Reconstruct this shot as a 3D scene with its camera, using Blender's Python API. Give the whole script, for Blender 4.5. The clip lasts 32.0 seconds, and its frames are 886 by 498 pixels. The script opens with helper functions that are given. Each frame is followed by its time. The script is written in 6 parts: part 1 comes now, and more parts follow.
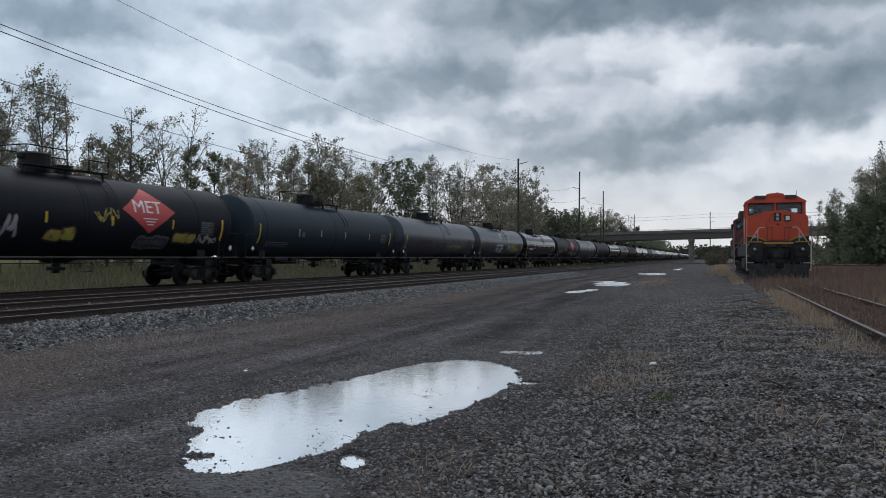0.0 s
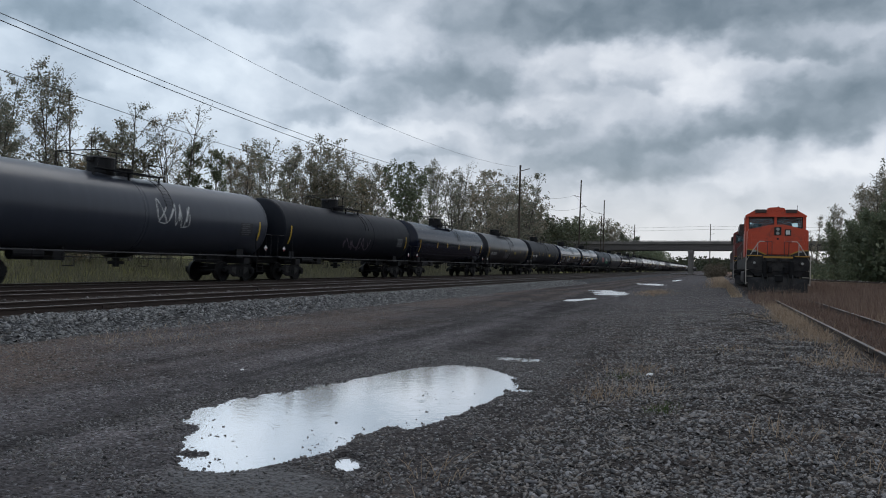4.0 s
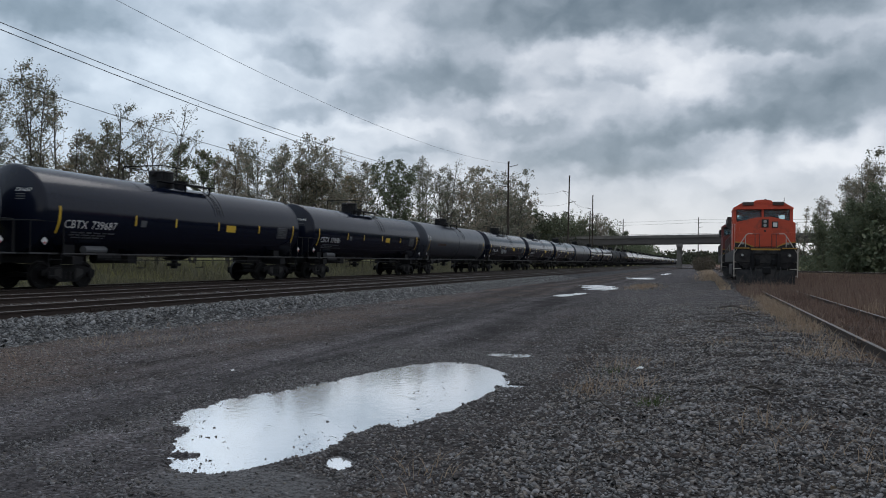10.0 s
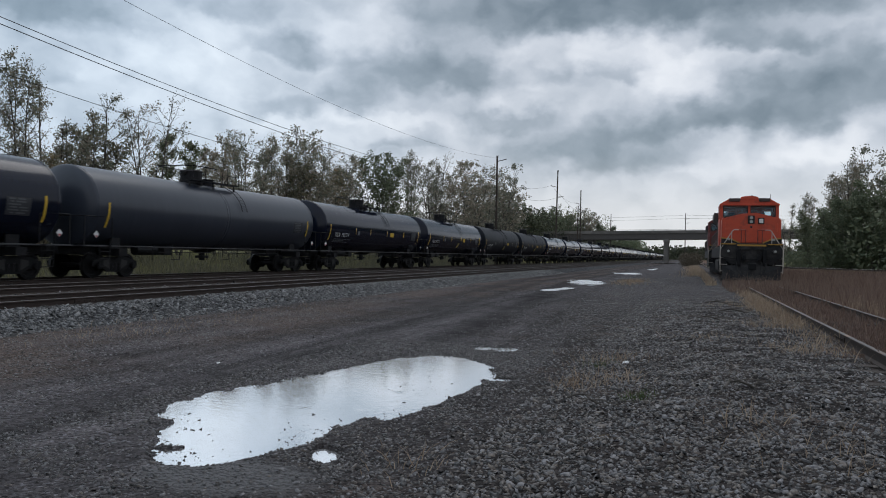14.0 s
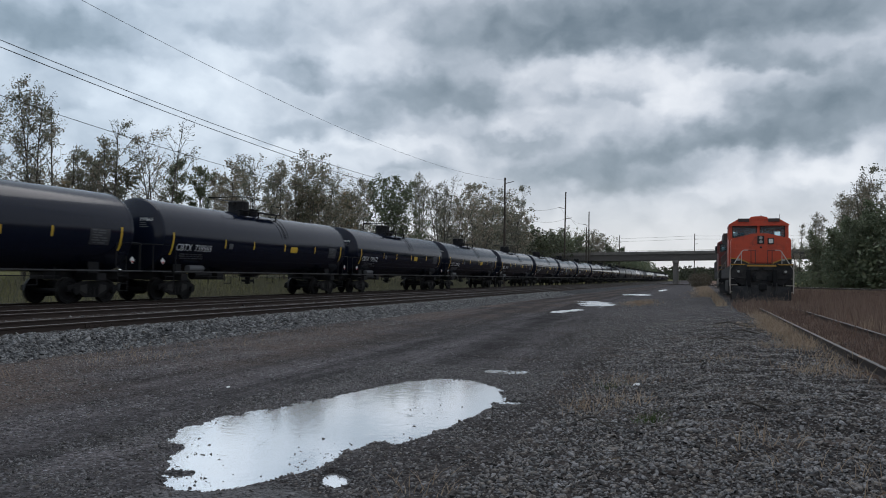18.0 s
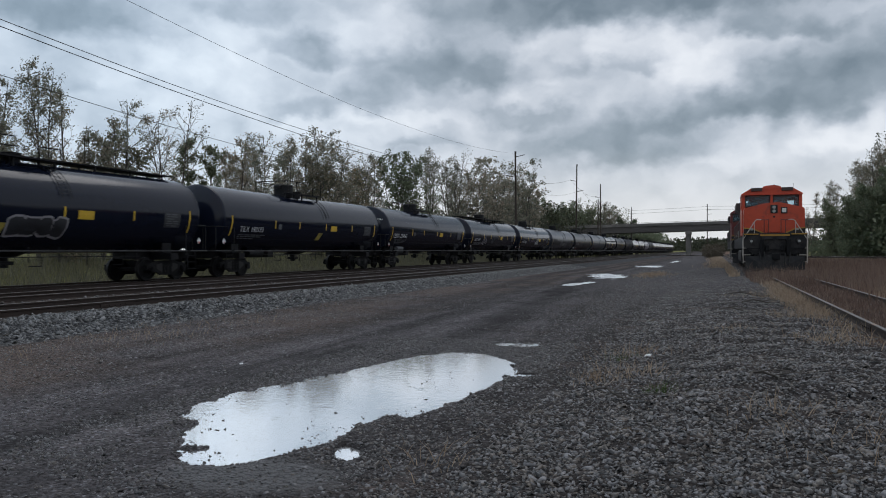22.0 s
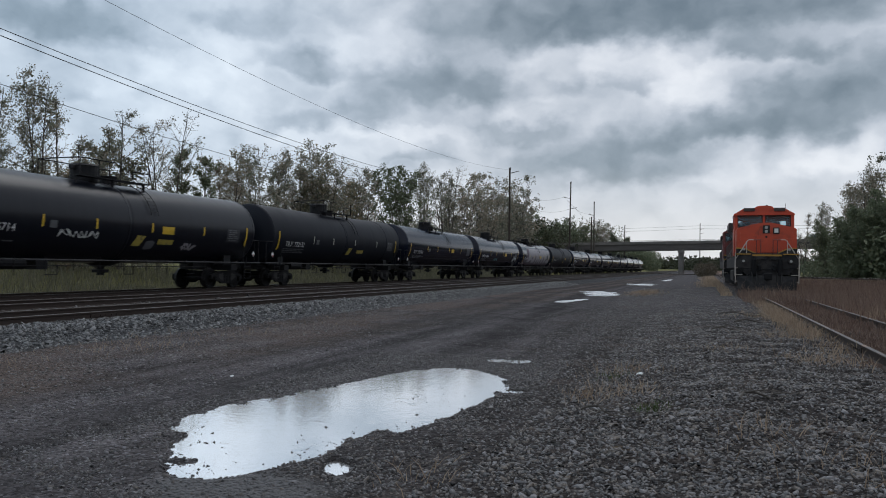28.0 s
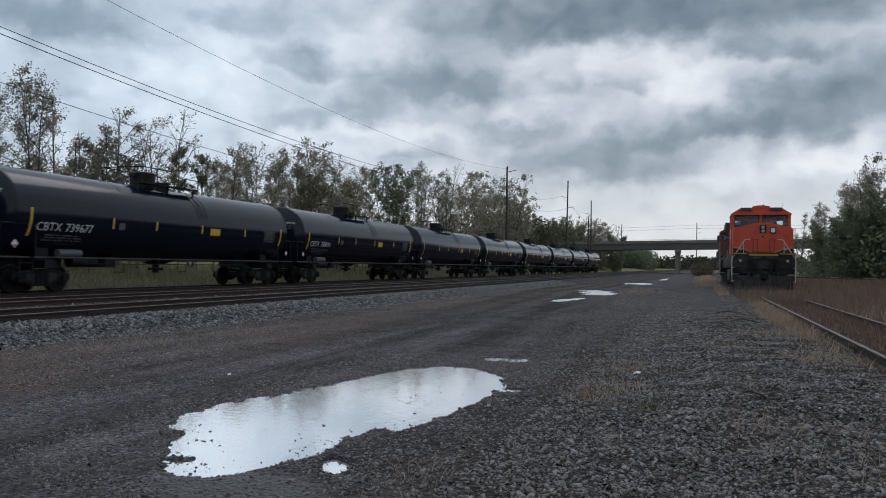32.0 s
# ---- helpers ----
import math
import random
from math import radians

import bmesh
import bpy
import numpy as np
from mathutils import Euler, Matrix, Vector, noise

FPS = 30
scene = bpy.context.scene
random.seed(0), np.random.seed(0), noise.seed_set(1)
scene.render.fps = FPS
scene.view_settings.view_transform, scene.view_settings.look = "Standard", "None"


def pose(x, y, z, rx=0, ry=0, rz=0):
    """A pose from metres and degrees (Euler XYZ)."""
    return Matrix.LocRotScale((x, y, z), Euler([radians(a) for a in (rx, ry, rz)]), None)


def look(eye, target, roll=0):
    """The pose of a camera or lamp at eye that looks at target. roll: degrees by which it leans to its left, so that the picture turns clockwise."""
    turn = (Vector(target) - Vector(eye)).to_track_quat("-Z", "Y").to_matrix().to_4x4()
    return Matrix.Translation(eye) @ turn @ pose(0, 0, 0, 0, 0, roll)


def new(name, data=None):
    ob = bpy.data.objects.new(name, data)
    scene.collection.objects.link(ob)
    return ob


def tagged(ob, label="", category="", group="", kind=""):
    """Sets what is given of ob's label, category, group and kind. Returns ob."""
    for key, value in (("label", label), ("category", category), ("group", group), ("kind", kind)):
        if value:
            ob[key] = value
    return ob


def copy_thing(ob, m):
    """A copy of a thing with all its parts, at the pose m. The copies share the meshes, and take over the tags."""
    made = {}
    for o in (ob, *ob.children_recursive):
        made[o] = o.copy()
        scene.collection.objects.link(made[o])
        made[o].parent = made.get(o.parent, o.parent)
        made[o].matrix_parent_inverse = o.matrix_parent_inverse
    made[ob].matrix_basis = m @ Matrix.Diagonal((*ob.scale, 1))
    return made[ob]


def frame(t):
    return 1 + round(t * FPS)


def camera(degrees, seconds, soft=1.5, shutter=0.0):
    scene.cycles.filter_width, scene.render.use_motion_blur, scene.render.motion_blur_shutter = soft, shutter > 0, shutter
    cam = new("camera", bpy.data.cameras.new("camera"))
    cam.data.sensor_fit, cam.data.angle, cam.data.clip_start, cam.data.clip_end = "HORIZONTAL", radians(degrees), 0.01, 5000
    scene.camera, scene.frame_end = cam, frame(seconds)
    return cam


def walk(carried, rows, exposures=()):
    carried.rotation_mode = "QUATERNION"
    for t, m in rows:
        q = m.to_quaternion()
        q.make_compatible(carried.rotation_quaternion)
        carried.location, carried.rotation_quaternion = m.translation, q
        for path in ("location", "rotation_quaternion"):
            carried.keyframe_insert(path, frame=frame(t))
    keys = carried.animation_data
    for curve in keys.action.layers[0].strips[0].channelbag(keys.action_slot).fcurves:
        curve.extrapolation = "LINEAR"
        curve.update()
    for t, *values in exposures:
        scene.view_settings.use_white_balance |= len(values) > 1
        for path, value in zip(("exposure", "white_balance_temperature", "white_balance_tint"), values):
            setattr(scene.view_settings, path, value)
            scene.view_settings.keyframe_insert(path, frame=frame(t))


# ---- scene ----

· · · · ·

Given instruction
Copy out every line of the material above exactly, skipping the pictures.

Written solution
Reconstruct this shot as a 3D scene with its camera, using Blender's Python API. Give the whole script, for Blender 4.5. The clip lasts 32.0 seconds, and its frames are 886 by 498 pixels. The script opens with helper functions that are given. Each frame is followed by its time. The script is written in 6 parts: part 1 comes now, and more parts follow.
0.0 s
4.0 s
10.0 s
14.0 s
18.0 s
22.0 s
28.0 s
32.0 s
# ---- helpers ----
import math
import random
from math import radians

import bmesh
import bpy
import numpy as np
from mathutils import Euler, Matrix, Vector, noise

FPS = 30
scene = bpy.context.scene
random.seed(0), np.random.seed(0), noise.seed_set(1)
scene.render.fps = FPS
scene.view_settings.view_transform, scene.view_settings.look = "Standard", "None"


def pose(x, y, z, rx=0, ry=0, rz=0):
    """A pose from metres and degrees (Euler XYZ)."""
    return Matrix.LocRotScale((x, y, z), Euler([radians(a) for a in (rx, ry, rz)]), None)


def look(eye, target, roll=0):
    """The pose of a camera or lamp at eye that looks at target. roll: degrees by which it leans to its left, so that the picture turns clockwise."""
    turn = (Vector(target) - Vector(eye)).to_track_quat("-Z", "Y").to_matrix().to_4x4()
    return Matrix.Translation(eye) @ turn @ pose(0, 0, 0, 0, 0, roll)


def new(name, data=None):
    ob = bpy.data.objects.new(name, data)
    scene.collection.objects.link(ob)
    return ob


def tagged(ob, label="", category="", group="", kind=""):
    """Sets what is given of ob's label, category, group and kind. Returns ob."""
    for key, value in (("label", label), ("category", category), ("group", group), ("kind", kind)):
        if value:
            ob[key] = value
    return ob


def copy_thing(ob, m):
    """A copy of a thing with all its parts, at the pose m. The copies share the meshes, and take over the tags."""
    made = {}
    for o in (ob, *ob.children_recursive):
        made[o] = o.copy()
        scene.collection.objects.link(made[o])
        made[o].parent = made.get(o.parent, o.parent)
        made[o].matrix_parent_inverse = o.matrix_parent_inverse
    made[ob].matrix_basis = m @ Matrix.Diagonal((*ob.scale, 1))
    return made[ob]


def frame(t):
    return 1 + round(t * FPS)


def camera(degrees, seconds, soft=1.5, shutter=0.0):
    scene.cycles.filter_width, scene.render.use_motion_blur, scene.render.motion_blur_shutter = soft, shutter > 0, shutter
    cam = new("camera", bpy.data.cameras.new("camera"))
    cam.data.sensor_fit, cam.data.angle, cam.data.clip_start, cam.data.clip_end = "HORIZONTAL", radians(degrees), 0.01, 5000
    scene.camera, scene.frame_end = cam, frame(seconds)
    return cam


def walk(carried, rows, exposures=()):
    carried.rotation_mode = "QUATERNION"
    for t, m in rows:
        q = m.to_quaternion()
        q.make_compatible(carried.rotation_quaternion)
        carried.location, carried.rotation_quaternion = m.translation, q
        for path in ("location", "rotation_quaternion"):
            carried.keyframe_insert(path, frame=frame(t))
    keys = carried.animation_data
    for curve in keys.action.layers[0].strips[0].channelbag(keys.action_slot).fcurves:
        curve.extrapolation = "LINEAR"
        curve.update()
    for t, *values in exposures:
        scene.view_settings.use_white_balance |= len(values) > 1
        for path, value in zip(("exposure", "white_balance_temperature", "white_balance_tint"), values):
            setattr(scene.view_settings, path, value)
            scene.view_settings.keyframe_insert(path, frame=frame(t))


# ---- scene ----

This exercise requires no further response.